## begin GIVEN DATA

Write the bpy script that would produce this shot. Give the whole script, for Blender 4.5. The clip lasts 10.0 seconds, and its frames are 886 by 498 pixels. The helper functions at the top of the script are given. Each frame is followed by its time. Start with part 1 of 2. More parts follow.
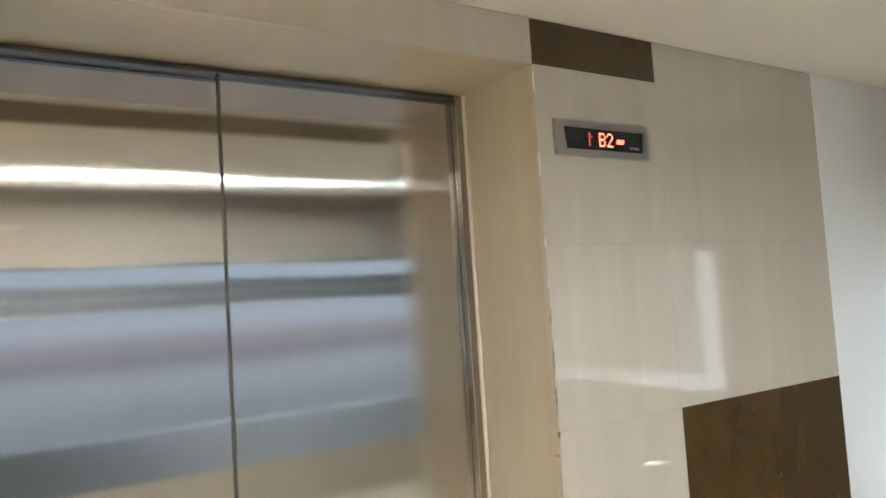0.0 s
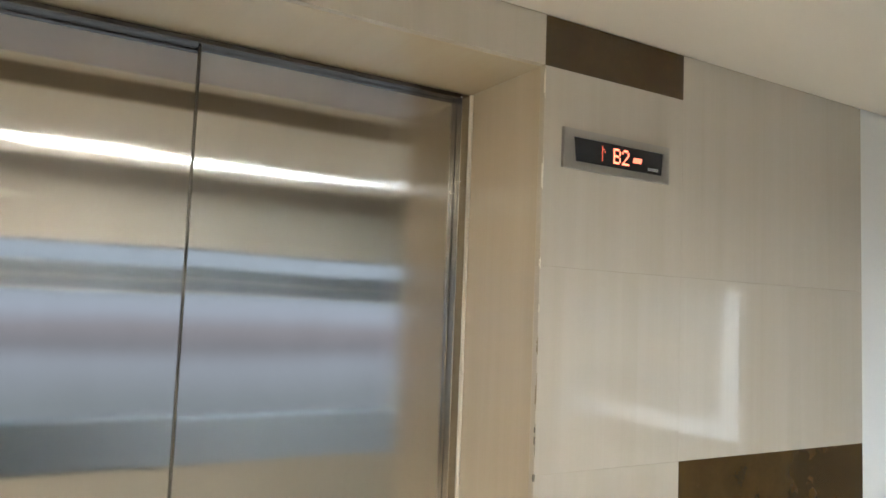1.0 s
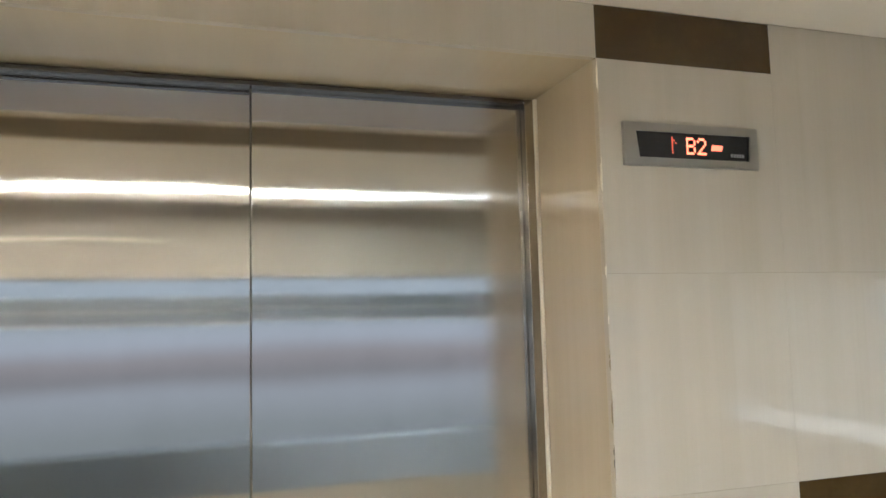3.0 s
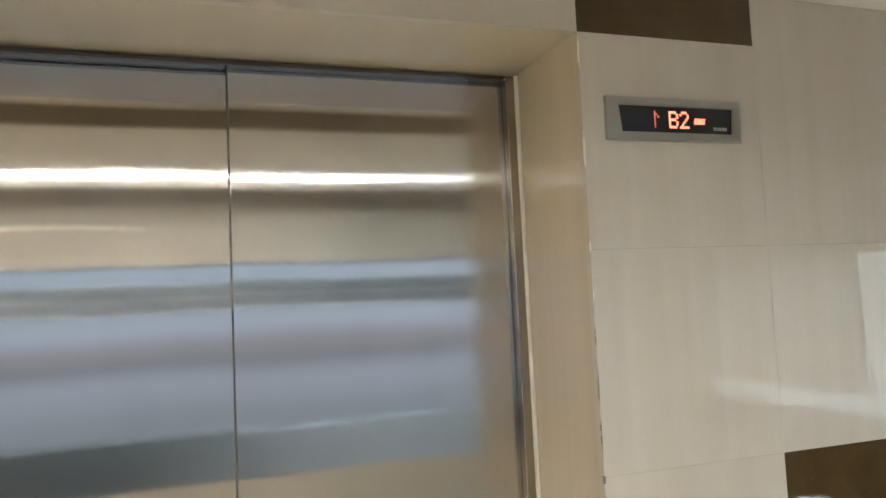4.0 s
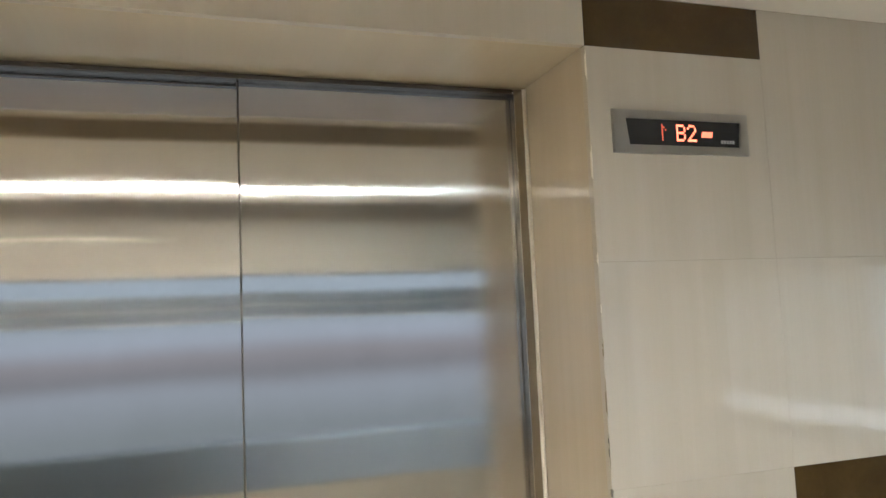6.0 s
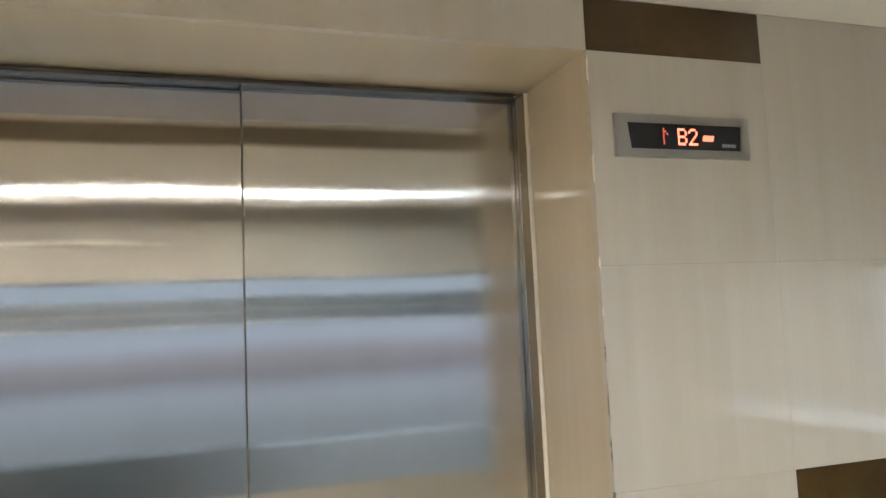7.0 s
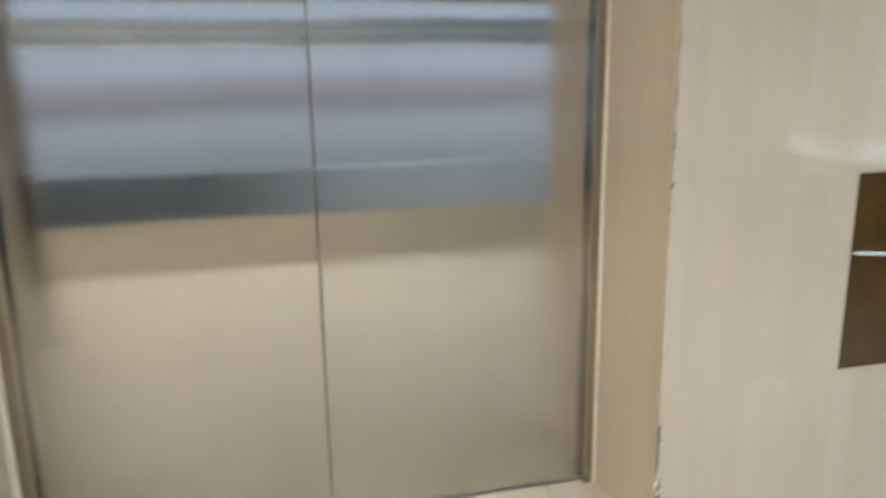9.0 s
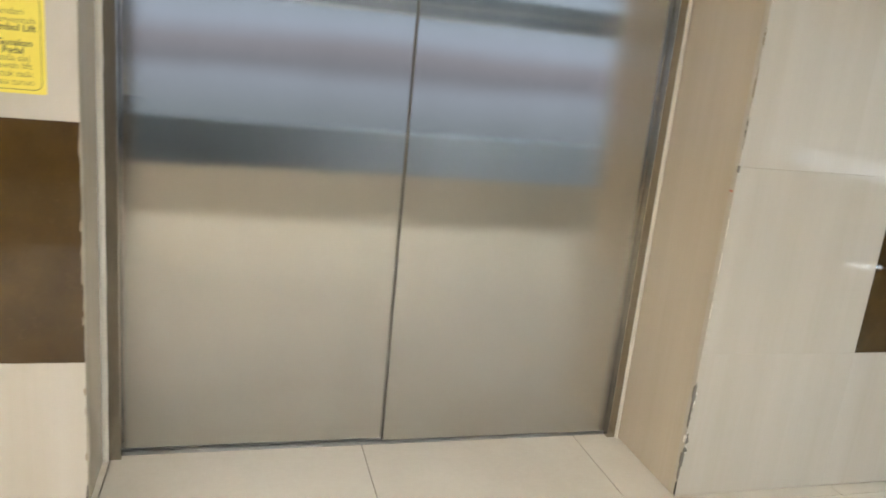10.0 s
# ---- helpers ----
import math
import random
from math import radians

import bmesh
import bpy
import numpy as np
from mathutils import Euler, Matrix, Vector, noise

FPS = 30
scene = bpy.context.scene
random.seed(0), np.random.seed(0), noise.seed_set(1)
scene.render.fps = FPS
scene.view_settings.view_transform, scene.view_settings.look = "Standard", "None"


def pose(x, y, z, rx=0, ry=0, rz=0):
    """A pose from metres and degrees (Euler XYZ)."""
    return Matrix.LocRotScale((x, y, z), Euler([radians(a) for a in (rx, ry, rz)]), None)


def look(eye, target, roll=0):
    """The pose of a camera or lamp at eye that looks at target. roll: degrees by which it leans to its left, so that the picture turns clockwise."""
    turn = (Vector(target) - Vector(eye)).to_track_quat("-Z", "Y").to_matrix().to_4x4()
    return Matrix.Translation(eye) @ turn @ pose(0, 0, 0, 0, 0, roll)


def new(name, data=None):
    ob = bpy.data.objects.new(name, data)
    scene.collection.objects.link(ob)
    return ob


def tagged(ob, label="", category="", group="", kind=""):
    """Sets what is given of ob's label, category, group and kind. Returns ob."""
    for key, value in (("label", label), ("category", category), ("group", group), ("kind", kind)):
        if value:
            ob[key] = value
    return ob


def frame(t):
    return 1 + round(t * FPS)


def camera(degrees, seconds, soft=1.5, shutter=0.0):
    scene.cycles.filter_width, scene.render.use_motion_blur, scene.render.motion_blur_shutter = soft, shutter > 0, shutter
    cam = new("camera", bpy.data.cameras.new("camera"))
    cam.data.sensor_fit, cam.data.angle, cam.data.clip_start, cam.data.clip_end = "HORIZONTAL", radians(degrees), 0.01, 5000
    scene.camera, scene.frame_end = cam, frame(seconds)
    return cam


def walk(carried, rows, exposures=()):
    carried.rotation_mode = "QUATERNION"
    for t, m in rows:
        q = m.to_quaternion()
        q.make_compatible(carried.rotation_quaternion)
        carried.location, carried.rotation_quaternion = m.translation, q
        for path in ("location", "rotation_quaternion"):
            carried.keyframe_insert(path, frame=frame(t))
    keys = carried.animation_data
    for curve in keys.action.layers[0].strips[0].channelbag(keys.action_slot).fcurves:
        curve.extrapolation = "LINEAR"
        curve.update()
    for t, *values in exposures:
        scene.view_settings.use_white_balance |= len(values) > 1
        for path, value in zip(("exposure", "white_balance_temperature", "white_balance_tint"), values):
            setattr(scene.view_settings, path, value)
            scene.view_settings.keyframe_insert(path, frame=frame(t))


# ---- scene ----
cam = camera(61.7, 10.0, shutter=0.4)
PATH = [
    (0, (-1.454, -1.657, 1.417), (-0.356, 0.009, 1.549), -3.7),
    (0.3, (-1.373, -1.675, 1.416), (-0.291, 0.003, 1.526), -2.7),
    (0.5, (-1.325, -1.651, 1.408), (-0.282, 0.053, 1.514), -2.3),
    (0.7, (-1.283, -1.619, 1.402), (-0.287, 0.11, 1.536), -1.4),
    (1, (-1.225, -1.559, 1.424), (-0.208, 0.155, 1.589), 2.3),
    (1.5, (-1.142, -1.56, 1.413), (-0.256, 0.226, 1.579), -1.2),
    (2, (-1.038, -1.584, 1.439), (-0.282, 0.258, 1.624), -0.7),
    (2.5, (-0.98, -1.603, 1.459), (-0.33, 0.277, 1.667), -0.5),
    (3.8, (-0.902, -1.617, 1.438), (-0.314, 0.289, 1.585), -1.9),
    (4, (-0.929, -1.593, 1.441), (-0.279, 0.293, 1.585), -2.7),
    (4.5, (-0.917, -1.589, 1.435), (-0.25, 0.29, 1.594), -3.3),
    (5, (-0.915, -1.592, 1.437), (-0.235, 0.281, 1.606), -3.8),
    (5.5, (-0.92, -1.595, 1.438), (-0.261, 0.285, 1.61), -3.2),
    (6, (-0.926, -1.604, 1.44), (-0.302, 0.288, 1.618), -2.5),
    (7.5, (-0.935, -1.609, 1.442), (-0.311, 0.282, 1.63), -2.6),
    (8, (-0.928, -1.606, 1.452), (-0.292, 0.285, 1.595), -3.2),
    (8.3, (-0.933, -1.592, 1.424), (-0.315, 0.31, 1.451), -3.4),
    (8.5, (-0.936, -1.587, 1.397), (-0.386, 0.328, 1.23), -3.2),
    (8.6, (-0.948, -1.595, 1.362), (-0.379, 0.308, 1.13), -3.3),
    (8.7, (-0.959, -1.596, 1.343), (-0.386, 0.297, 1.046), -2.6),
    (8.8, (-0.963, -1.599, 1.319), (-0.392, 0.289, 0.988), -1.7),
    (8.9, (-0.961, -1.602, 1.291), (-0.418, 0.28, 0.889), -0.3),
    (9, (-0.971, -1.593, 1.27), (-0.501, 0.296, 0.813), -0.9),
    (9.1, (-1.006, -1.613, 1.232), (-0.562, 0.276, 0.747), -0.8),
    (9.3, (-1.078, -1.618, 1.209), (-0.543, 0.244, 0.713), 1.2),
    (9.5, (-1.116, -1.645, 1.216), (-0.543, 0.203, 0.71), 1.3),
    (9.7, (-1.182, -1.682, 1.215), (-0.625, 0.172, 0.713), 2.8),
    (10, (-1.3, -1.707, 1.211), (-0.756, 0.152, 0.714), 5.8),
]
walk(cam, [(t, look(eye, target, roll)) for t, eye, target, roll in PATH],
     exposures=[(0.0, 0.25), (2.5, 0.26), (4.0, 0.16), (8.2, 0.16), (9.0, 0.20), (10.0, 0.20)])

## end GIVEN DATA

## OBJECTIVE
Drop the images and repeat the data exactly.

## OUTPUT
Write the bpy script that would produce this shot. Give the whole script, for Blender 4.5. The clip lasts 10.0 seconds, and its frames are 886 by 498 pixels. The helper functions at the top of the script are given. Each frame is followed by its time. Start with part 1 of 2. More parts follow.
0.0 s
1.0 s
3.0 s
4.0 s
6.0 s
7.0 s
9.0 s
10.0 s
# ---- helpers ----
import math
import random
from math import radians

import bmesh
import bpy
import numpy as np
from mathutils import Euler, Matrix, Vector, noise

FPS = 30
scene = bpy.context.scene
random.seed(0), np.random.seed(0), noise.seed_set(1)
scene.render.fps = FPS
scene.view_settings.view_transform, scene.view_settings.look = "Standard", "None"


def pose(x, y, z, rx=0, ry=0, rz=0):
    """A pose from metres and degrees (Euler XYZ)."""
    return Matrix.LocRotScale((x, y, z), Euler([radians(a) for a in (rx, ry, rz)]), None)


def look(eye, target, roll=0):
    """The pose of a camera or lamp at eye that looks at target. roll: degrees by which it leans to its left, so that the picture turns clockwise."""
    turn = (Vector(target) - Vector(eye)).to_track_quat("-Z", "Y").to_matrix().to_4x4()
    return Matrix.Translation(eye) @ turn @ pose(0, 0, 0, 0, 0, roll)


def new(name, data=None):
    ob = bpy.data.objects.new(name, data)
    scene.collection.objects.link(ob)
    return ob


def tagged(ob, label="", category="", group="", kind=""):
    """Sets what is given of ob's label, category, group and kind. Returns ob."""
    for key, value in (("label", label), ("category", category), ("group", group), ("kind", kind)):
        if value:
            ob[key] = value
    return ob


def frame(t):
    return 1 + round(t * FPS)


def camera(degrees, seconds, soft=1.5, shutter=0.0):
    scene.cycles.filter_width, scene.render.use_motion_blur, scene.render.motion_blur_shutter = soft, shutter > 0, shutter
    cam = new("camera", bpy.data.cameras.new("camera"))
    cam.data.sensor_fit, cam.data.angle, cam.data.clip_start, cam.data.clip_end = "HORIZONTAL", radians(degrees), 0.01, 5000
    scene.camera, scene.frame_end = cam, frame(seconds)
    return cam


def walk(carried, rows, exposures=()):
    carried.rotation_mode = "QUATERNION"
    for t, m in rows:
        q = m.to_quaternion()
        q.make_compatible(carried.rotation_quaternion)
        carried.location, carried.rotation_quaternion = m.translation, q
        for path in ("location", "rotation_quaternion"):
            carried.keyframe_insert(path, frame=frame(t))
    keys = carried.animation_data
    for curve in keys.action.layers[0].strips[0].channelbag(keys.action_slot).fcurves:
        curve.extrapolation = "LINEAR"
        curve.update()
    for t, *values in exposures:
        scene.view_settings.use_white_balance |= len(values) > 1
        for path, value in zip(("exposure", "white_balance_temperature", "white_balance_tint"), values):
            setattr(scene.view_settings, path, value)
            scene.view_settings.keyframe_insert(path, frame=frame(t))


# ---- scene ----
cam = camera(61.7, 10.0, shutter=0.4)
PATH = [
    (0, (-1.454, -1.657, 1.417), (-0.356, 0.009, 1.549), -3.7),
    (0.3, (-1.373, -1.675, 1.416), (-0.291, 0.003, 1.526), -2.7),
    (0.5, (-1.325, -1.651, 1.408), (-0.282, 0.053, 1.514), -2.3),
    (0.7, (-1.283, -1.619, 1.402), (-0.287, 0.11, 1.536), -1.4),
    (1, (-1.225, -1.559, 1.424), (-0.208, 0.155, 1.589), 2.3),
    (1.5, (-1.142, -1.56, 1.413), (-0.256, 0.226, 1.579), -1.2),
    (2, (-1.038, -1.584, 1.439), (-0.282, 0.258, 1.624), -0.7),
    (2.5, (-0.98, -1.603, 1.459), (-0.33, 0.277, 1.667), -0.5),
    (3.8, (-0.902, -1.617, 1.438), (-0.314, 0.289, 1.585), -1.9),
    (4, (-0.929, -1.593, 1.441), (-0.279, 0.293, 1.585), -2.7),
    (4.5, (-0.917, -1.589, 1.435), (-0.25, 0.29, 1.594), -3.3),
    (5, (-0.915, -1.592, 1.437), (-0.235, 0.281, 1.606), -3.8),
    (5.5, (-0.92, -1.595, 1.438), (-0.261, 0.285, 1.61), -3.2),
    (6, (-0.926, -1.604, 1.44), (-0.302, 0.288, 1.618), -2.5),
    (7.5, (-0.935, -1.609, 1.442), (-0.311, 0.282, 1.63), -2.6),
    (8, (-0.928, -1.606, 1.452), (-0.292, 0.285, 1.595), -3.2),
    (8.3, (-0.933, -1.592, 1.424), (-0.315, 0.31, 1.451), -3.4),
    (8.5, (-0.936, -1.587, 1.397), (-0.386, 0.328, 1.23), -3.2),
    (8.6, (-0.948, -1.595, 1.362), (-0.379, 0.308, 1.13), -3.3),
    (8.7, (-0.959, -1.596, 1.343), (-0.386, 0.297, 1.046), -2.6),
    (8.8, (-0.963, -1.599, 1.319), (-0.392, 0.289, 0.988), -1.7),
    (8.9, (-0.961, -1.602, 1.291), (-0.418, 0.28, 0.889), -0.3),
    (9, (-0.971, -1.593, 1.27), (-0.501, 0.296, 0.813), -0.9),
    (9.1, (-1.006, -1.613, 1.232), (-0.562, 0.276, 0.747), -0.8),
    (9.3, (-1.078, -1.618, 1.209), (-0.543, 0.244, 0.713), 1.2),
    (9.5, (-1.116, -1.645, 1.216), (-0.543, 0.203, 0.71), 1.3),
    (9.7, (-1.182, -1.682, 1.215), (-0.625, 0.172, 0.713), 2.8),
    (10, (-1.3, -1.707, 1.211), (-0.756, 0.152, 0.714), 5.8),
]
walk(cam, [(t, look(eye, target, roll)) for t, eye, target, roll in PATH],
     exposures=[(0.0, 0.25), (2.5, 0.26), (4.0, 0.16), (8.2, 0.16), (9.0, 0.20), (10.0, 0.20)])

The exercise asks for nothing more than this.